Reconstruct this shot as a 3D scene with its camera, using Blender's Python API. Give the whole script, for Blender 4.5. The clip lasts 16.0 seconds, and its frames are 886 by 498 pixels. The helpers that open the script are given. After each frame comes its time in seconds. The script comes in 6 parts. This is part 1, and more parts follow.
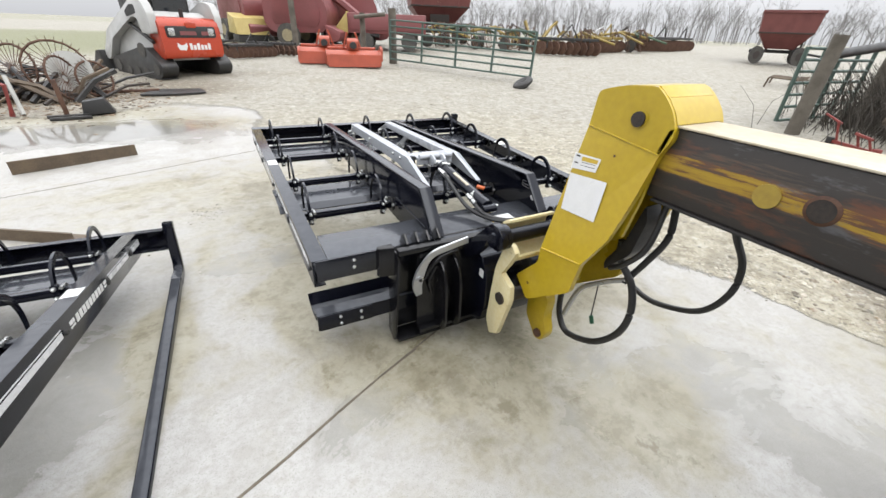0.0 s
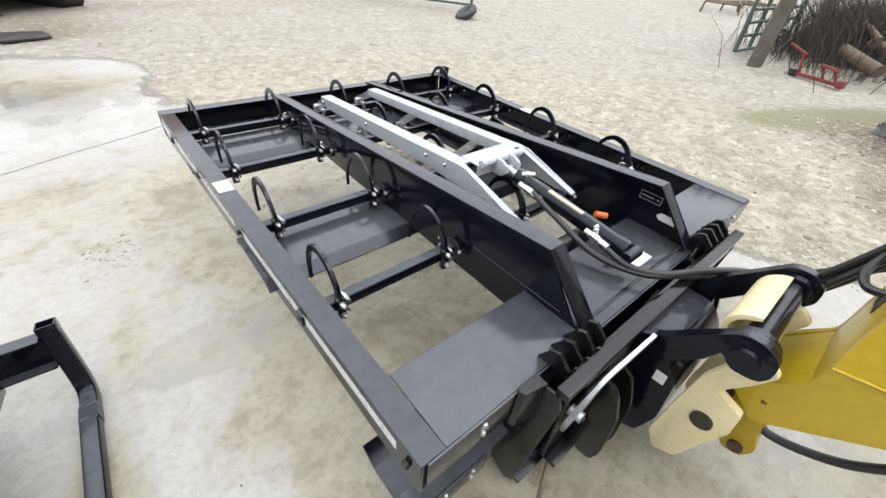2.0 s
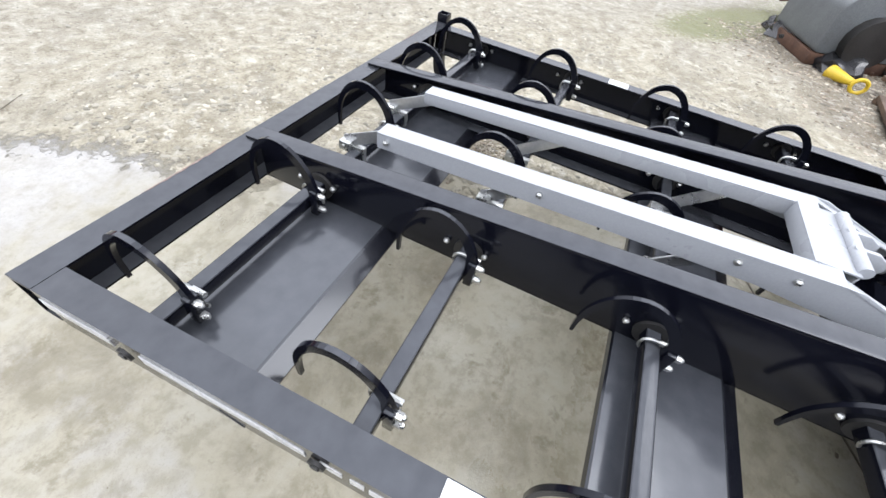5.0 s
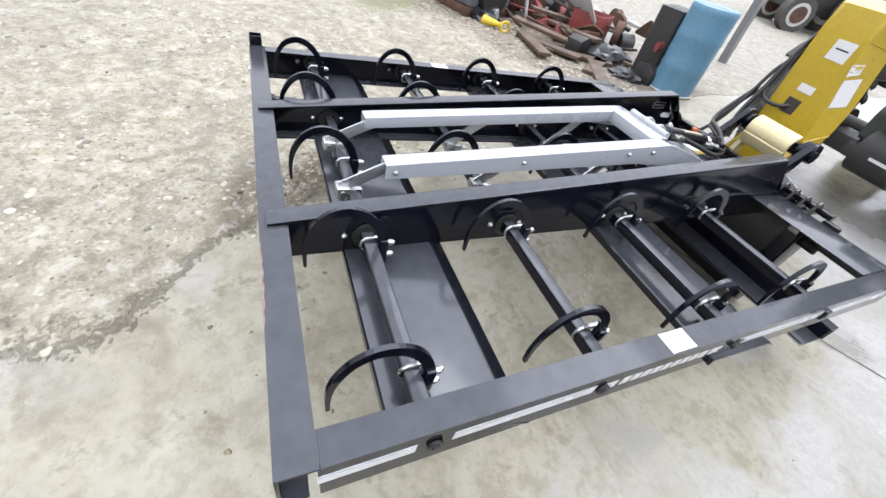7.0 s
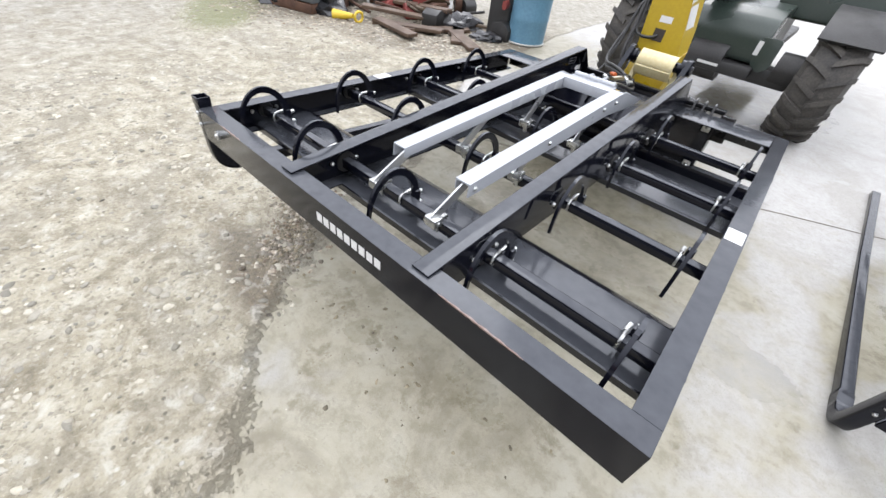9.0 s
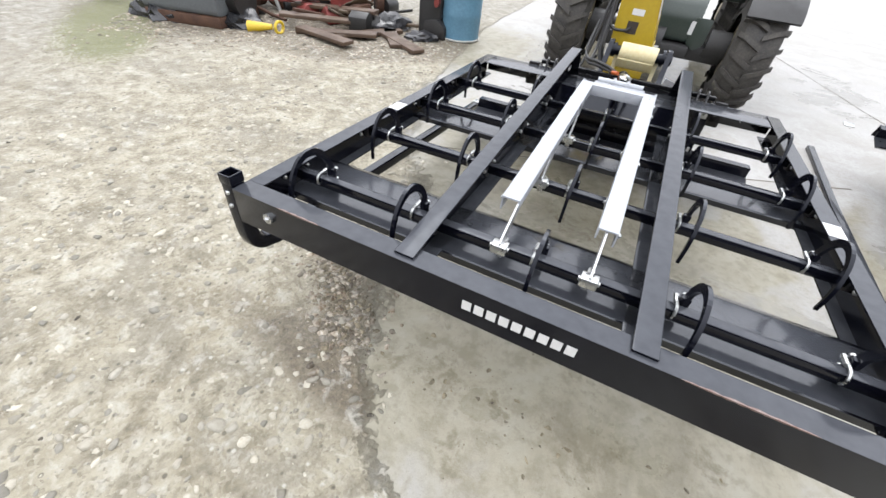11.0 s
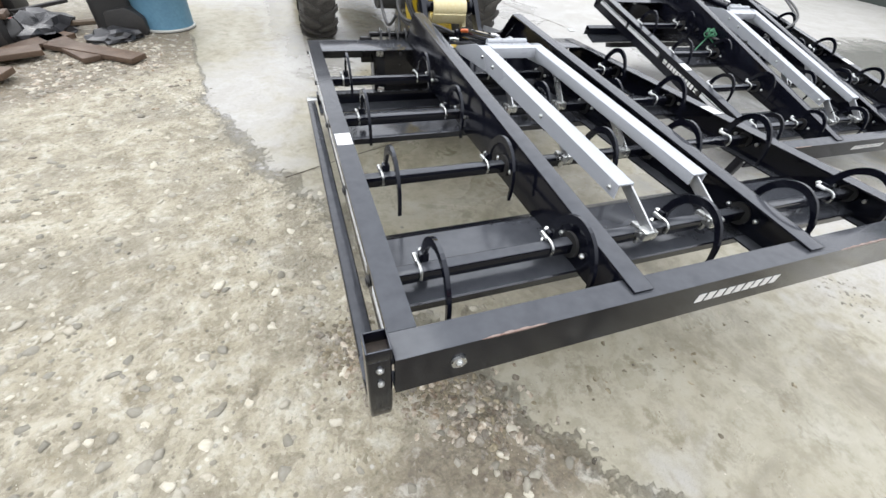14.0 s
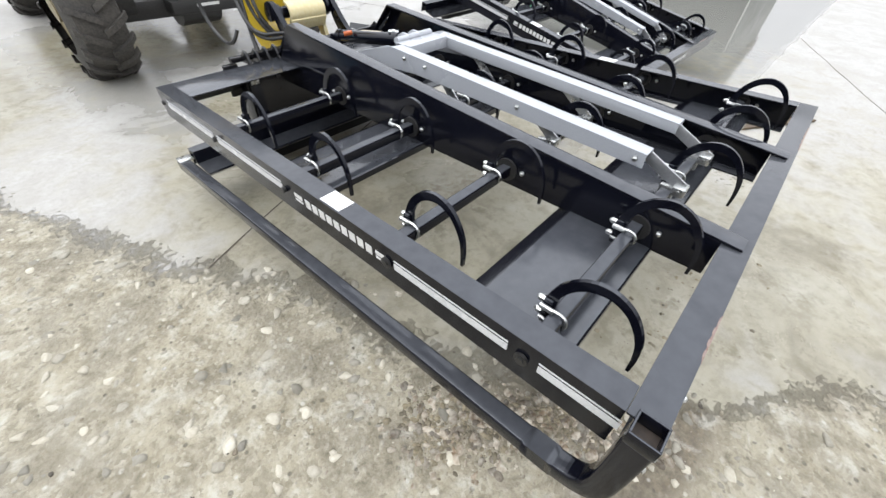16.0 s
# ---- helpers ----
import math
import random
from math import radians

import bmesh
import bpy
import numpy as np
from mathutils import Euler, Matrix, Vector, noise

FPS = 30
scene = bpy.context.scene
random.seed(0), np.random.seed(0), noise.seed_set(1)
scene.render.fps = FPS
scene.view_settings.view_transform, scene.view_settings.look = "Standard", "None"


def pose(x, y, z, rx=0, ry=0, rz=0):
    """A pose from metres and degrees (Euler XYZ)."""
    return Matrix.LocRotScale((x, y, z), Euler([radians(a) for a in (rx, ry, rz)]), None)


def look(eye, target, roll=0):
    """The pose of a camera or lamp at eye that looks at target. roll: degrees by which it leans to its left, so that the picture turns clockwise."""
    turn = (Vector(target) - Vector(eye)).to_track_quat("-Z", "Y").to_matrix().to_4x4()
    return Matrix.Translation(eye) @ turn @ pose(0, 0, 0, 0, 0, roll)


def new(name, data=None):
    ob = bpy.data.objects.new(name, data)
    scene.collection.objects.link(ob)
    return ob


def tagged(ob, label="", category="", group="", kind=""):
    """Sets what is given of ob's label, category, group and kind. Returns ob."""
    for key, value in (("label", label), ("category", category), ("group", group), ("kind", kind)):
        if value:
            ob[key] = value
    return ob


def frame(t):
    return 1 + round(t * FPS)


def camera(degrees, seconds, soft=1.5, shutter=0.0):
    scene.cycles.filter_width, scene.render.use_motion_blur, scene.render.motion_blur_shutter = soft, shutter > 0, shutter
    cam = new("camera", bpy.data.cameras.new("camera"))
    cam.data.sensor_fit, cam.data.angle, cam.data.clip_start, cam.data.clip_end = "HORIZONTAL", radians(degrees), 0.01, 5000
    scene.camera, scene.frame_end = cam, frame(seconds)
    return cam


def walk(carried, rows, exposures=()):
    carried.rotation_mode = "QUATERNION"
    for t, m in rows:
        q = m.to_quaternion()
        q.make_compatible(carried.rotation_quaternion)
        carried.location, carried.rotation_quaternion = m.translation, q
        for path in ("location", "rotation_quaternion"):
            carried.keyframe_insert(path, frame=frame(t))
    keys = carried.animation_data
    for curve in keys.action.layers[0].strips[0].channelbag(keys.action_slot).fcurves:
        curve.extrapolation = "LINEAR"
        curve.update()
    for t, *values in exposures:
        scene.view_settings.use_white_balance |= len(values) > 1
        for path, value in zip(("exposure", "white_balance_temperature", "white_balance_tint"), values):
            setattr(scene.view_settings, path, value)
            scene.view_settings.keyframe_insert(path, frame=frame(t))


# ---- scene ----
cam = camera(97.8, 16.0)
PATH = [
    (0, (-0.157, -1.692, 1.64), (0.679, -0.166, 0.655), 2.3),
    (0.5, (-0.172, -1.32, 1.62), (0.74, 0.122, 0.577), 2.8),
    (1, (-0.112, -0.99, 1.587), (0.855, 0.379, 0.496), 2.3),
    (1.5, (-0.059, -0.669, 1.598), (0.953, 0.608, 0.439), 2.4),
    (2, (-0.199, -0.332, 1.595), (0.851, 0.854, 0.374), 3.1),
    (2.5, (-0.224, -0.024, 1.582), (0.825, 1.082, 0.288), 3.3),
    (3, (-0.152, 0.368, 1.53), (0.913, 1.378, 0.173), 4.4),
    (3.5, (-0.185, 0.709, 1.551), (0.928, 1.623, 0.163), 5.6),
    (4, (-0.177, 0.987, 1.607), (0.942, 1.8, 0.162), 5.6),
    (4.2, (-0.137, 1.097, 1.587), (0.992, 1.856, 0.121), 5.8),
    (6.3, (-0.085, 2.177, 1.507), (1.287, 1.794, 0.103), 14.6),
    (6.5, (-0.085, 2.248, 1.541), (1.255, 1.748, 0.143), 15.0),
    (7, (-0.242, 2.518, 1.562), (1.019, 1.788, 0.192), 14.4),
    (7.5, (-0.314, 2.717, 1.602), (0.866, 1.845, 0.243), 12.8),
    (8, (-0.158, 2.831, 1.555), (0.924, 1.851, 0.188), 11.2),
    (8.5, (0.023, 2.948, 1.569), (1.017, 1.875, 0.206), 9.3),
    (9, (0.183, 3.179, 1.593), (1.086, 2.017, 0.24), 7.6),
    (9.2, (0.236, 3.258, 1.619), (1.112, 2.071, 0.269), 6.6),
    (11.3, (1.166, 3.371, 1.588), (1.667, 1.989, 0.232), 7.1),
    (11.5, (1.261, 3.381, 1.574), (1.711, 1.992, 0.208), 7.4),
    (12, (1.515, 3.253, 1.525), (1.769, 1.829, 0.144), 9.3),
    (12.5, (1.776, 3.242, 1.494), (1.823, 1.8, 0.109), 10.3),
    (13, (2.091, 3.306, 1.512), (1.901, 1.861, 0.142), 11.0),
    (13.5, (2.231, 3.246, 1.537), (1.845, 1.84, 0.169), 9.4),
    (14, (2.339, 3.046, 1.528), (1.75, 1.721, 0.15), 7.9),
    (14.5, (2.522, 2.95, 1.501), (1.747, 1.717, 0.13), 6.4),
    (15, (2.717, 2.849, 1.515), (1.813, 1.71, 0.143), 4.9),
    (15.5, (2.77, 2.654, 1.486), (1.766, 1.617, 0.103), 3.7),
    (16, (2.757, 2.436, 1.484), (1.635, 1.518, 0.106), 4.1),
]
# the clip's camera opens up a little and cools while it faces the black grapple
EXPOSURES = [(0.0, 0.03, 6500, 10), (3.0, 0.10, 6420, 10.5), (6.5, 0.17, 6180, 13), (9.0, 0.12, 6300, 12.5), (11.5, 0.06, 6380, 11), (13.0, 0.03, 6400, 10), (16.0, 0.03, 6400, 10)]
walk(cam, [(t, look(eye, target, roll)) for t, eye, target, roll in PATH], EXPOSURES)
# ---------------------------------------------------------------- world and light
def terrain(x, y):
    """Height of the yard: a level slab that gives way to slowly rising ground."""
    z = 0.05 * np.maximum(0.0, y - 4.5) + 0.035 * np.maximum(0.0, x - 8.0)
    return np.where(z < 0.8, z, 0.8 + 0.25 * (1.0 - np.exp(-np.maximum(0.0, z - 0.8) / 0.25)))


def ground_z(x, y):
    return float(terrain(np.array(float(x)), np.array(float(y))))


world = bpy.data.worlds.new("overcast_sky")
scene.world = world
world.use_nodes = True
wn = world.node_tree.nodes
wl = world.node_tree.links
wn.clear()
w_out = wn.new("ShaderNodeOutputWorld")
w_bg = wn.new("ShaderNodeBackground")
w_sky = wn.new("ShaderNodeTexSky")
w_sky.sky_type = "NISHITA"
w_sky.sun_disc = False
w_sky.sun_elevation = radians(42)
w_sky.sun_rotation = radians(150)
w_sky.air_density, w_sky.dust_density = 1.0, 4.0
w_hsv = wn.new("ShaderNodeHueSaturation")
w_hsv.inputs["Saturation"].default_value = 0.12
w_hsv.inputs["Value"].default_value = 0.10
wl.new(w_sky.outputs["Color"], w_hsv.inputs["Color"])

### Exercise
Gather each line in the data that holds the string "radians".

### Written response
from math import radians
    return Matrix.LocRotScale((x, y, z), Euler([radians(a) for a in (rx, ry, rz)]), None)
    cam.data.sensor_fit, cam.data.angle, cam.data.clip_start, cam.data.clip_end = "HORIZONTAL", radians(degrees), 0.01, 5000
w_sky.sun_elevation = radians(42)
w_sky.sun_rotation = radians(150)